__What you have to do__
Will you output all of the data below exactly, omitting the images?

__Source data__
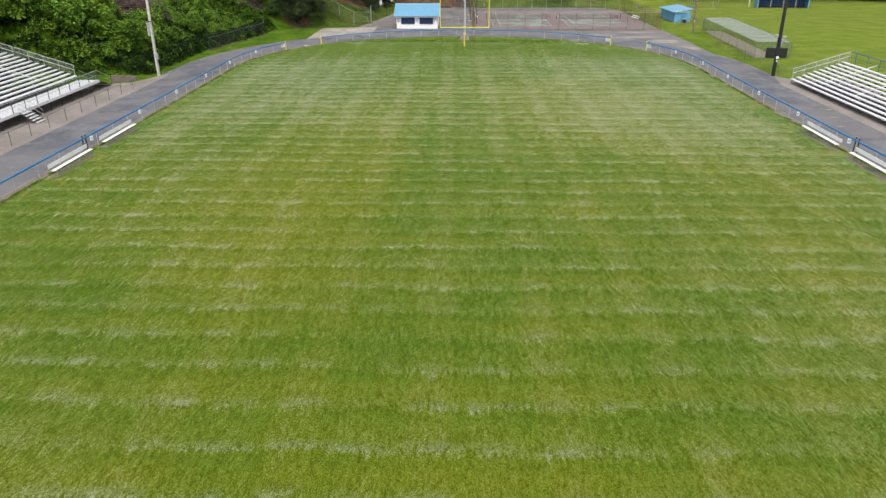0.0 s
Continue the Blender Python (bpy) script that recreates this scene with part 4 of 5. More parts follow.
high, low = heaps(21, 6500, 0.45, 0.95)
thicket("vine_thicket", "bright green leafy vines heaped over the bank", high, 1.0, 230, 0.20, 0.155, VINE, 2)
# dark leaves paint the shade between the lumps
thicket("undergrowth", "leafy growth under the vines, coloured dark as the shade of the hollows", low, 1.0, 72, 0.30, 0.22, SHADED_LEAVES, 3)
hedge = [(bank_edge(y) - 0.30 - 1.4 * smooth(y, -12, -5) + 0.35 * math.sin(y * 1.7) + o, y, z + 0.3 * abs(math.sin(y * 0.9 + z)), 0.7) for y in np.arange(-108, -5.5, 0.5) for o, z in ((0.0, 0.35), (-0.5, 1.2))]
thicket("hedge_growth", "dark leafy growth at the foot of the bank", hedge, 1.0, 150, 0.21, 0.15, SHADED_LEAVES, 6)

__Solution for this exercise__
0.0 s
Continue the Blender Python (bpy) script that recreates this scene with part 4 of 5. More parts follow.
high, low = heaps(21, 6500, 0.45, 0.95)
thicket("vine_thicket", "bright green leafy vines heaped over the bank", high, 1.0, 230, 0.20, 0.155, VINE, 2)
# dark leaves paint the shade between the lumps
thicket("undergrowth", "leafy growth under the vines, coloured dark as the shade of the hollows", low, 1.0, 72, 0.30, 0.22, SHADED_LEAVES, 3)
hedge = [(bank_edge(y) - 0.30 - 1.4 * smooth(y, -12, -5) + 0.35 * math.sin(y * 1.7) + o, y, z + 0.3 * abs(math.sin(y * 0.9 + z)), 0.7) for y in np.arange(-108, -5.5, 0.5) for o, z in ((0.0, 0.35), (-0.5, 1.2))]
thicket("hedge_growth", "dark leafy growth at the foot of the bank", hedge, 1.0, 150, 0.21, 0.15, SHADED_LEAVES, 6)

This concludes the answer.